Campaign group wants changes to address lack of women professors
More than 50 senior staff members at Cambridge University have called for a rethink on recruitment to tackle gender inequality in academia.
Currently, only 22 per cent of UK professors are women suggesting they face disadvantages throughout the hiring and promotions process.
The group said that changing how a candidates successes are assessed and valued would encourage a more inclusive approach and prevent bias against women.
Campaigners said this would ensure that talented women have a better chance of progressing to senior positions in higher education.
They argued that conventional success in academia, for example a promotion from reader to professor, is often framed by outcomes such as the number of papers published in leading journals or the size and frequency of research grants. While these milestones are important they are likely to benefit men more than women.
Campaigners said recruitment should take a broader, more inclusive approach that valued other academic contributions such as teaching, administration and outreach work. Such a shift would make it easier for women to advance, and for universities to fulfil their potential as institutions that contribute positively to society.

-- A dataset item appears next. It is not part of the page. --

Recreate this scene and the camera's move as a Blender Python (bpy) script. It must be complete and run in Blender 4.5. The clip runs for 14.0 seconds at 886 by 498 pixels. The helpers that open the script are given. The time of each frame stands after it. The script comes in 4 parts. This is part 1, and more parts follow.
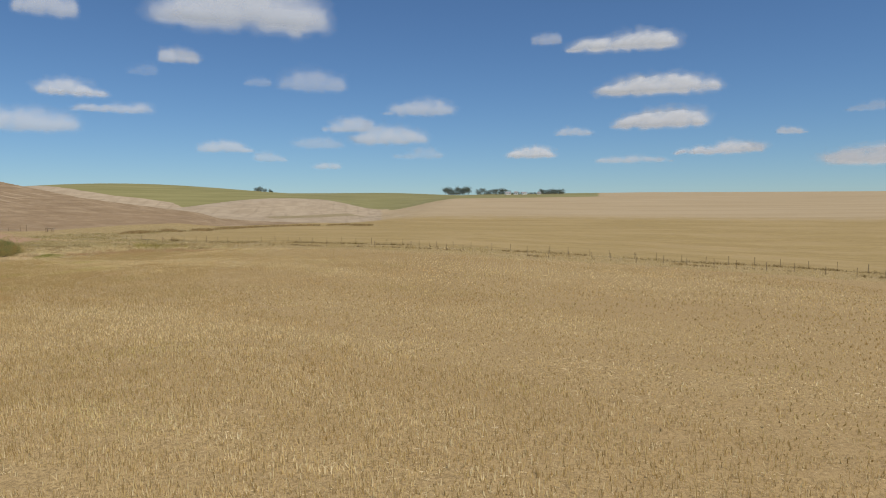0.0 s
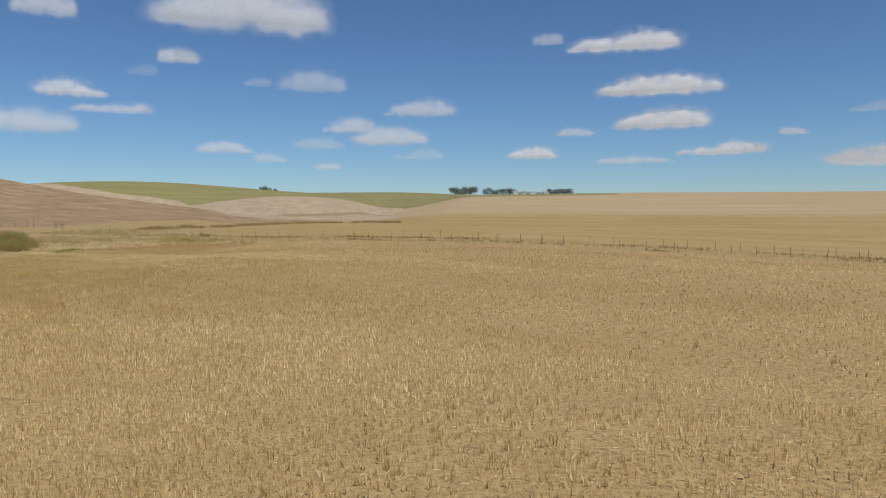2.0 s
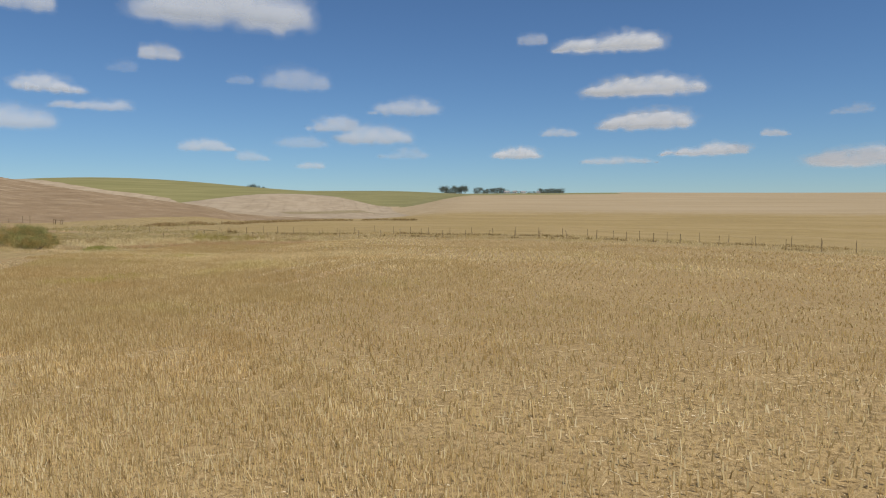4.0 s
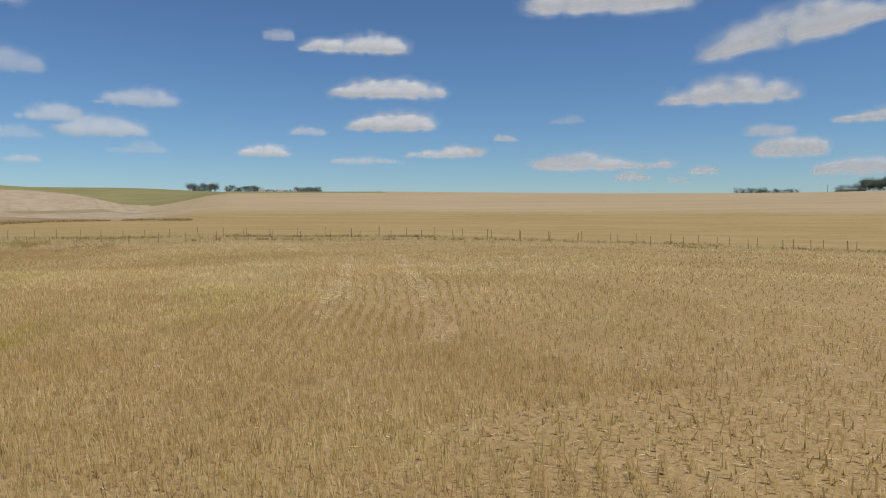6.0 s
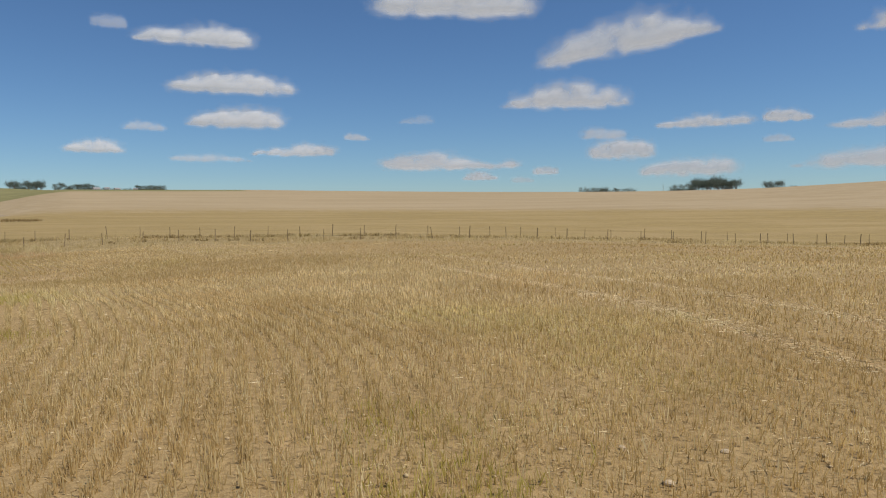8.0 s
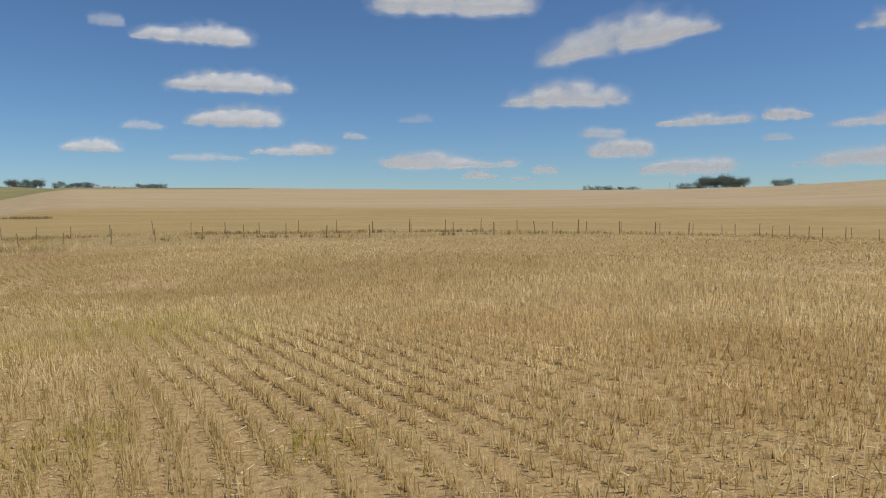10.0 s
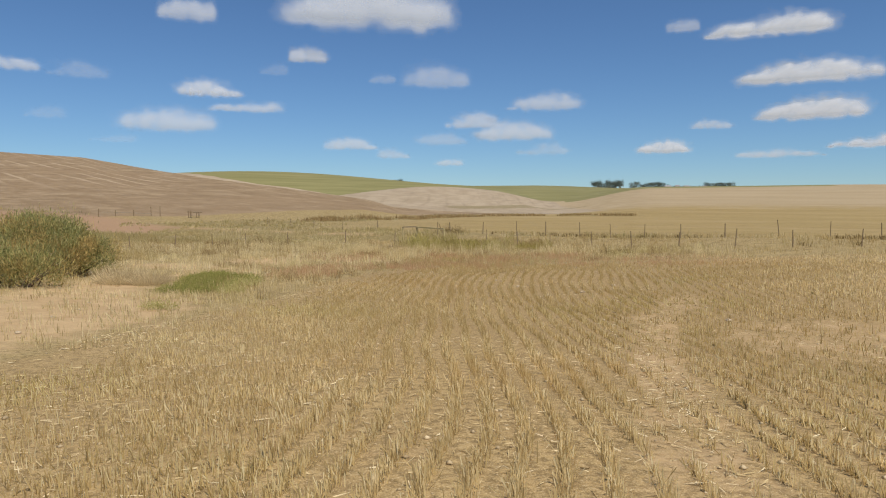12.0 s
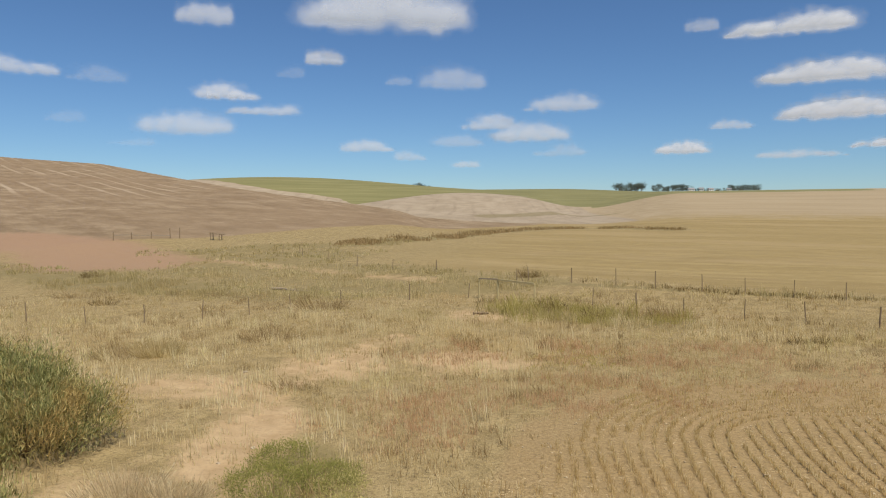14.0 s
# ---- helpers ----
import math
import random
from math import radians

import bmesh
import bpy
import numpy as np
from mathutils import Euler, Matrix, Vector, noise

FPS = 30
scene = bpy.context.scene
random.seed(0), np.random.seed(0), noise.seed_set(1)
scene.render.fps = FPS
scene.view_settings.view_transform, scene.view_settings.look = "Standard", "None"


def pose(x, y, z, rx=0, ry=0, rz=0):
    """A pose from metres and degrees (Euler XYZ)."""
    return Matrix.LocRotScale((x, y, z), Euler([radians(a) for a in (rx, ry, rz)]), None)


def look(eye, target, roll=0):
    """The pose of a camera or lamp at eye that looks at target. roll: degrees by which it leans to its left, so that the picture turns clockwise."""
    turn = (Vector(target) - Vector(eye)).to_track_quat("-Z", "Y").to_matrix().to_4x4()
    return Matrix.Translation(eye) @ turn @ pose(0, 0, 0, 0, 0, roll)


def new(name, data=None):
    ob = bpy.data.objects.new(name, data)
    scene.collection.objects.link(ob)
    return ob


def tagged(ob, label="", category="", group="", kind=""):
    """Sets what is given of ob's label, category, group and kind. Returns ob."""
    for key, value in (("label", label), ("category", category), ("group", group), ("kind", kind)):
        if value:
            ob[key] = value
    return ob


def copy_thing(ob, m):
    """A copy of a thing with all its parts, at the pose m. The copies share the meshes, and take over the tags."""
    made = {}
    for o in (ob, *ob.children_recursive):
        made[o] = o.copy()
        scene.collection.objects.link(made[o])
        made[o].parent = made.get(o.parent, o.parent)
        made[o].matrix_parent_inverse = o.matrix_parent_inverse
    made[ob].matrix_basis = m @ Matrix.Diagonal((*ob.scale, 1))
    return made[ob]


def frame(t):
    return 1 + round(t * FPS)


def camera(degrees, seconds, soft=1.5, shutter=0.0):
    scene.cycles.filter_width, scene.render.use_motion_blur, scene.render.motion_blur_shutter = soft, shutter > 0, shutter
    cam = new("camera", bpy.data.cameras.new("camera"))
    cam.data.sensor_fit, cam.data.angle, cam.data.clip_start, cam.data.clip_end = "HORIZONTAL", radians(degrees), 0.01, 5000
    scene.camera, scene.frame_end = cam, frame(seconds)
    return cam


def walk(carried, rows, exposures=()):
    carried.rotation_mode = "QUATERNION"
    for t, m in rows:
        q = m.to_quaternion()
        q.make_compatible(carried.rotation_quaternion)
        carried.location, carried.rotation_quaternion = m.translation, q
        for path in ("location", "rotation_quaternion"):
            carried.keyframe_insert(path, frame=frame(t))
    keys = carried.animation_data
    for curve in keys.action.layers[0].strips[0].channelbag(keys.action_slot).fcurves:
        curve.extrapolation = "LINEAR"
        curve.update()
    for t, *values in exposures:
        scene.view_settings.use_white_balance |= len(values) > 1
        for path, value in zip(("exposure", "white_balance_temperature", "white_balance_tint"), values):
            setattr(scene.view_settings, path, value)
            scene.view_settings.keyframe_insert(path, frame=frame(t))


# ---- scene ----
# ---- camera ----
LENS = 64.58
PATH = [
    (0.0, (0.00, 0.00, 6.74), 0.00, -3.17, -0.39),
    (0.5, (-3.51, 4.71, 5.87), 0.00, -3.13, -0.45),
    (1.0, (-7.07, 9.48, 5.07), -0.04, -3.05, -0.46),
    (1.5, (-10.58, 14.18, 4.78), -0.08, -3.04, -0.44),
    (2.0, (-13.98, 18.81, 4.68), -0.13, -3.07, -0.40),
    (4.3, (-30.21, 35.86, 3.68), -2.40, -3.09, -0.05),
    (4.5, (-31.58, 37.47, 3.64), -3.94, -3.09, -0.01),
    (5.0, (-34.83, 41.80, 3.62), -12.05, -3.09, -0.14),
    (5.5, (-38.13, 45.82, 3.66), -21.89, -3.23, -0.19),
    (6.0, (-40.95, 50.03, 3.62), -21.98, -3.23, -0.25),
    (6.5, (-43.27, 54.05, 3.50), -24.03, -3.22, -0.29),
    (7.0, (-45.59, 57.68, 3.39), -27.09, -3.24, -0.38),
    (7.5, (-47.67, 61.14, 3.33), -31.61, -3.31, -0.46),
    (7.7, (-48.35, 62.52, 3.28), -33.60, -3.32, -0.47),
    (9.8, (-51.45, 76.90, 2.60), -35.20, -3.43, -0.51),
    (10.0, (-51.54, 78.30, 2.56), -34.39, -3.43, -0.51),
    (10.5, (-51.81, 81.92, 2.52), -30.52, -3.42, -0.52),
    (11.0, (-52.23, 85.45, 2.44), -23.17, -3.45, -0.32),
    (11.5, (-52.69, 89.13, 2.35), -6.18, -3.33, -0.21),
    (12.0, (-53.24, 92.55, 2.34), 9.31, -3.28, -0.09),
    (12.5, (-54.19, 95.55, 2.34), 9.65, -3.26, -0.02),
    (13.0, (-55.75, 98.45, 2.53), 9.76, -3.26, -0.01),
    (13.5, (-57.93, 101.39, 3.84), 10.34, -3.23, -0.12),
    (14.0, (-60.69, 104.41, 5.91), 10.59, -3.17, -0.27),
]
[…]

Professor Dame Athene Donald, gender equality champion at the University of Cambridge, said: “Our experience at Cambridge, where we have recently surveyed 126 female academics and administrators on this subject, suggests that this is indeed the case. Women seem to value a broader spectrum of work-based competencies that do not flourish easily under the current system.
“There will always be hardcore metrics for academics, such as grants, or prizes won, and books and papers published - and they are important. But there are opportunities to reward and embed different types of success, such as teaching, outreach and departmental support; activities that lots of very talented women, and indeed men, are involved with, but are not currently a meaningful part of recognition and advancement in universities.
“If universities inhibit the progression of talented female staff, they in turn are unable to reach their full potential. And we know that universities make a huge contribution to society through research, teaching and partnerships with businesses, among many other activities.”
Data from the Higher Education Statistics Agency show that there are four male professors for every female professor in UK universities, despite women making up 45 per cent of the UK academic workforce.